>> begin

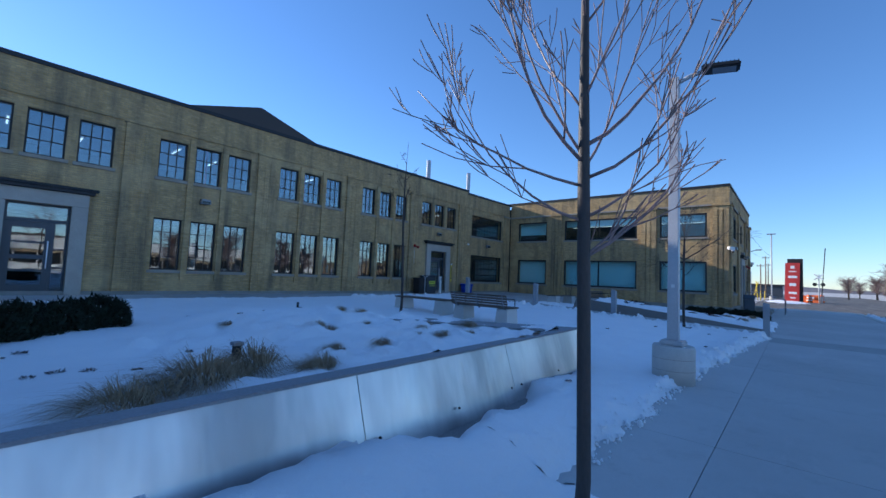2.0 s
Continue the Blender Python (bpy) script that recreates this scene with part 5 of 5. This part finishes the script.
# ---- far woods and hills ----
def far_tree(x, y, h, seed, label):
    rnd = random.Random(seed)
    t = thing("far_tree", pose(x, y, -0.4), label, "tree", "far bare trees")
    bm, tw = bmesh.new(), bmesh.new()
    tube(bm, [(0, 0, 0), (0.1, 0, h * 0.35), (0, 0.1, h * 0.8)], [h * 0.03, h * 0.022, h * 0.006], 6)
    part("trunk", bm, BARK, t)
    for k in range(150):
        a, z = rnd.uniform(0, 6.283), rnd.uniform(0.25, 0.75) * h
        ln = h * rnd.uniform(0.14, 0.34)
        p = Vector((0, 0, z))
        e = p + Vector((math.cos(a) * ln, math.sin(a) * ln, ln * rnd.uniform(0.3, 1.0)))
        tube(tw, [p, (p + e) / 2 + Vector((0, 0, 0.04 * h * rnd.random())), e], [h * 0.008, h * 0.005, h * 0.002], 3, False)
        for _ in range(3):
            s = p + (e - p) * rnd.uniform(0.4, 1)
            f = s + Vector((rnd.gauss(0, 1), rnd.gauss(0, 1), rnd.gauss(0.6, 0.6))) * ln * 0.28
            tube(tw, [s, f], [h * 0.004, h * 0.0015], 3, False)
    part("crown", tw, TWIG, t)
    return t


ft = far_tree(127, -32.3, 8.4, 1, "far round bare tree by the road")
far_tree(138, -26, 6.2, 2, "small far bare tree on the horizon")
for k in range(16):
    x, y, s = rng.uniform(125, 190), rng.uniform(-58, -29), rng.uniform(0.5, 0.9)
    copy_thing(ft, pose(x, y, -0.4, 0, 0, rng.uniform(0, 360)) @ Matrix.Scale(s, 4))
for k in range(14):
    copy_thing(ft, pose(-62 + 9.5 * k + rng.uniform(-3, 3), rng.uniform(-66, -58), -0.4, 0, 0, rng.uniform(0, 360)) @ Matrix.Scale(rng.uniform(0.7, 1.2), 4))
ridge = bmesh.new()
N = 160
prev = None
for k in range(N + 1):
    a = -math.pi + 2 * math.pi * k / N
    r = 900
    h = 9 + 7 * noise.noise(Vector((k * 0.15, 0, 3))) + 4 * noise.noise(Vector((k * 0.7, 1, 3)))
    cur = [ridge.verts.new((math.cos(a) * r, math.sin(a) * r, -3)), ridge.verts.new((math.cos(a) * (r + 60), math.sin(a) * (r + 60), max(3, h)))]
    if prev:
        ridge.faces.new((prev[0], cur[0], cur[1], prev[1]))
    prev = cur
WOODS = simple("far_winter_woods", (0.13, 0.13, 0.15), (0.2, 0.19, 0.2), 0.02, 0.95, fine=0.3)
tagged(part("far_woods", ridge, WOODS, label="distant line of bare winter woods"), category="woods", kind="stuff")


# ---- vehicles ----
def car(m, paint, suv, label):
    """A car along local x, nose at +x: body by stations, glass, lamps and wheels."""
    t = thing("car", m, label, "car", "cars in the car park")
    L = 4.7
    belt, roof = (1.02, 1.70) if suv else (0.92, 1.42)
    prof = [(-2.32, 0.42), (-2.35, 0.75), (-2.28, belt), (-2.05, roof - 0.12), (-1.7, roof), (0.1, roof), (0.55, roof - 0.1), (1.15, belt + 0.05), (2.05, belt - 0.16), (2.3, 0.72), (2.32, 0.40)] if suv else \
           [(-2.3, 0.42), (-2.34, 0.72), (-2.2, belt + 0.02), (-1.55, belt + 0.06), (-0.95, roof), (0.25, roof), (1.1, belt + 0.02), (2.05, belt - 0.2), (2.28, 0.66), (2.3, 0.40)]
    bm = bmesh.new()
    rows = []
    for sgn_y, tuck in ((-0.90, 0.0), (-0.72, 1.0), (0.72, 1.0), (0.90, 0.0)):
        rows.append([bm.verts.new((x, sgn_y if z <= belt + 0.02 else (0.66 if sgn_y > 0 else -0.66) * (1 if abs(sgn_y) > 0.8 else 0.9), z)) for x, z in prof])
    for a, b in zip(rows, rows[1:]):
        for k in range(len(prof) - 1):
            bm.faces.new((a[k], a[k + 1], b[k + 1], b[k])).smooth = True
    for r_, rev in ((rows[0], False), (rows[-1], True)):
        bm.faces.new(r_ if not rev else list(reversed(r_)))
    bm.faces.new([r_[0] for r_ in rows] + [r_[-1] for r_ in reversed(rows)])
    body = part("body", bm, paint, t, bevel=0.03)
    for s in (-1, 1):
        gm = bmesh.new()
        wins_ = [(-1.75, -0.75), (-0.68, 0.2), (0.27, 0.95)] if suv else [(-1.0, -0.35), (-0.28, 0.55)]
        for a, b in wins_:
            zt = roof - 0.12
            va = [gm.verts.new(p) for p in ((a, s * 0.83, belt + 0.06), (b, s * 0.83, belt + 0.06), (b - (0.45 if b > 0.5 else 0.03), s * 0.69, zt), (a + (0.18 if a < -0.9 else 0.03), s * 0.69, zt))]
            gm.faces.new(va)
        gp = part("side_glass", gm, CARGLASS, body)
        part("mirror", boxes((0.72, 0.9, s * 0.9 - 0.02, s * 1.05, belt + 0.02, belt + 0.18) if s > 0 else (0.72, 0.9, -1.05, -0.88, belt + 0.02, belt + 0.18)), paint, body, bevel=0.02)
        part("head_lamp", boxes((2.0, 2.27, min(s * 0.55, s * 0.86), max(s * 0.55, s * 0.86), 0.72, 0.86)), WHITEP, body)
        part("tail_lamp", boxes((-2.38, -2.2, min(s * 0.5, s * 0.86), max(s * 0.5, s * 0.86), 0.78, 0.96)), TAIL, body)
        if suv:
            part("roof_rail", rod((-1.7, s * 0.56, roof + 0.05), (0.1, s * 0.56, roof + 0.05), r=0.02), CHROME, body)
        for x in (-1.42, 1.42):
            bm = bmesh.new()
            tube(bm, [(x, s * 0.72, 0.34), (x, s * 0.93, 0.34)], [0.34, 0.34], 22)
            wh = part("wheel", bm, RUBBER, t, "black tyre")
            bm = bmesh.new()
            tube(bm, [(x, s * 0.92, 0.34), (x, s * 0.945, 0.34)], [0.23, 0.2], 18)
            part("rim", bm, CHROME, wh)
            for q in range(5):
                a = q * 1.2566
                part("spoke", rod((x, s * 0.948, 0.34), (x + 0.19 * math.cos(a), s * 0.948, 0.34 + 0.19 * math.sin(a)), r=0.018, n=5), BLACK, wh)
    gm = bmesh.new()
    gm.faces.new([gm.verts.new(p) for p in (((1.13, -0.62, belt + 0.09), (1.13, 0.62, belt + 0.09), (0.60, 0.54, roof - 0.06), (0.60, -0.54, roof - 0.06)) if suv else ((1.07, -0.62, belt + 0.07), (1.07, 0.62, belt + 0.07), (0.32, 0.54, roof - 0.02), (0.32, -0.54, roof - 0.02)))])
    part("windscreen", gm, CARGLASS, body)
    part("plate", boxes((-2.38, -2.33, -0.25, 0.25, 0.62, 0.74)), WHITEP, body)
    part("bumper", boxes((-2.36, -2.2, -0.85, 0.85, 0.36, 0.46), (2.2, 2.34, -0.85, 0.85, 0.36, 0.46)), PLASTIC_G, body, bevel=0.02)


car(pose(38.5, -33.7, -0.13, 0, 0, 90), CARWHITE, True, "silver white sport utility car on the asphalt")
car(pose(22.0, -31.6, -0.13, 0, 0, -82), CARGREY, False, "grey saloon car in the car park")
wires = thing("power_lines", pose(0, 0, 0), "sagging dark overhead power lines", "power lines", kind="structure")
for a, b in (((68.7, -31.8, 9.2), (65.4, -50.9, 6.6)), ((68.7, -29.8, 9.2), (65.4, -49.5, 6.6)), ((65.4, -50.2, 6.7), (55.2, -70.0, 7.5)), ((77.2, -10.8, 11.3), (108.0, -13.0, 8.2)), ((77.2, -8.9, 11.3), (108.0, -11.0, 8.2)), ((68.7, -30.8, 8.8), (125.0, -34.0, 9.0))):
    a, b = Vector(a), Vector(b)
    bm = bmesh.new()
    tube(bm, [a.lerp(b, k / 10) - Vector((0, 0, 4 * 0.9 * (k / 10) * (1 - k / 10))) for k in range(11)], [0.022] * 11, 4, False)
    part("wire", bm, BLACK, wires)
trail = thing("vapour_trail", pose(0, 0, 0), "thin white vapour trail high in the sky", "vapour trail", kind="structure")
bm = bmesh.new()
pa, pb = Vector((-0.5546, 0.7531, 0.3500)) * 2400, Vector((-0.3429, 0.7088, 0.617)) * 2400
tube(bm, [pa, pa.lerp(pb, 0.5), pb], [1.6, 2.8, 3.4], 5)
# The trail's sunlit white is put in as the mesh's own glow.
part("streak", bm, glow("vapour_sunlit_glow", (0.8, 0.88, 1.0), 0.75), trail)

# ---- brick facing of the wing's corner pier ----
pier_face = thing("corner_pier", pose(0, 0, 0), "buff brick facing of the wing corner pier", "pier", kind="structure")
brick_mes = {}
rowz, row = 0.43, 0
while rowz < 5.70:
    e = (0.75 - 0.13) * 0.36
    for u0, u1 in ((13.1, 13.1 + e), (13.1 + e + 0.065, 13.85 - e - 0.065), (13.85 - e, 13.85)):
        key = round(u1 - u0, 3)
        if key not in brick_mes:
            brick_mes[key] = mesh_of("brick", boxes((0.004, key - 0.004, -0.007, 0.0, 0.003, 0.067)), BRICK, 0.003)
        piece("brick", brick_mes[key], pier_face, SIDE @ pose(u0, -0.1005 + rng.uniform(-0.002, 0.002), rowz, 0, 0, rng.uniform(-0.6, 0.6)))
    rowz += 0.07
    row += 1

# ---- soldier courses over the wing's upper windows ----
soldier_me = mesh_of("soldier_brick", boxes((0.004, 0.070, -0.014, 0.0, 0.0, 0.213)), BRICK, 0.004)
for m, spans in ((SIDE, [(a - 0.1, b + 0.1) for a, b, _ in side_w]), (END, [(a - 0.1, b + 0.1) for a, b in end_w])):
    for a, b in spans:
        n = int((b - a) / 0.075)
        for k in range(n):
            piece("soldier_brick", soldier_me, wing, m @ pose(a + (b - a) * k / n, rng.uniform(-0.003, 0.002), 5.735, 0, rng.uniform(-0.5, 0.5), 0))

>> end

= TASK DIRECTIONS =
This exercise asks for the lines from the line with "Continue the Blender" to the line with "line of bare", both lines included, set down exactly and with nothing else.

= ANSWER FOR THE TASK =
Continue the Blender Python (bpy) script that recreates this scene with part 5 of 5. This part finishes the script.
# ---- far woods and hills ----
def far_tree(x, y, h, seed, label):
    rnd = random.Random(seed)
    t = thing("far_tree", pose(x, y, -0.4), label, "tree", "far bare trees")
    bm, tw = bmesh.new(), bmesh.new()
    tube(bm, [(0, 0, 0), (0.1, 0, h * 0.35), (0, 0.1, h * 0.8)], [h * 0.03, h * 0.022, h * 0.006], 6)
    part("trunk", bm, BARK, t)
    for k in range(150):
        a, z = rnd.uniform(0, 6.283), rnd.uniform(0.25, 0.75) * h
        ln = h * rnd.uniform(0.14, 0.34)
        p = Vector((0, 0, z))
        e = p + Vector((math.cos(a) * ln, math.sin(a) * ln, ln * rnd.uniform(0.3, 1.0)))
        tube(tw, [p, (p + e) / 2 + Vector((0, 0, 0.04 * h * rnd.random())), e], [h * 0.008, h * 0.005, h * 0.002], 3, False)
        for _ in range(3):
            s = p + (e - p) * rnd.uniform(0.4, 1)
            f = s + Vector((rnd.gauss(0, 1), rnd.gauss(0, 1), rnd.gauss(0.6, 0.6))) * ln * 0.28
            tube(tw, [s, f], [h * 0.004, h * 0.0015], 3, False)
    part("crown", tw, TWIG, t)
    return t


ft = far_tree(127, -32.3, 8.4, 1, "far round bare tree by the road")
far_tree(138, -26, 6.2, 2, "small far bare tree on the horizon")
for k in range(16):
    x, y, s = rng.uniform(125, 190), rng.uniform(-58, -29), rng.uniform(0.5, 0.9)
    copy_thing(ft, pose(x, y, -0.4, 0, 0, rng.uniform(0, 360)) @ Matrix.Scale(s, 4))
for k in range(14):
    copy_thing(ft, pose(-62 + 9.5 * k + rng.uniform(-3, 3), rng.uniform(-66, -58), -0.4, 0, 0, rng.uniform(0, 360)) @ Matrix.Scale(rng.uniform(0.7, 1.2), 4))
ridge = bmesh.new()
N = 160
prev = None
for k in range(N + 1):
    a = -math.pi + 2 * math.pi * k / N
    r = 900
    h = 9 + 7 * noise.noise(Vector((k * 0.15, 0, 3))) + 4 * noise.noise(Vector((k * 0.7, 1, 3)))
    cur = [ridge.verts.new((math.cos(a) * r, math.sin(a) * r, -3)), ridge.verts.new((math.cos(a) * (r + 60), math.sin(a) * (r + 60), max(3, h)))]
    if prev:
        ridge.faces.new((prev[0], cur[0], cur[1], prev[1]))
    prev = cur
WOODS = simple("far_winter_woods", (0.13, 0.13, 0.15), (0.2, 0.19, 0.2), 0.02, 0.95, fine=0.3)
tagged(part("far_woods", ridge, WOODS, label="distant line of bare winter woods"), category="woods", kind="stuff")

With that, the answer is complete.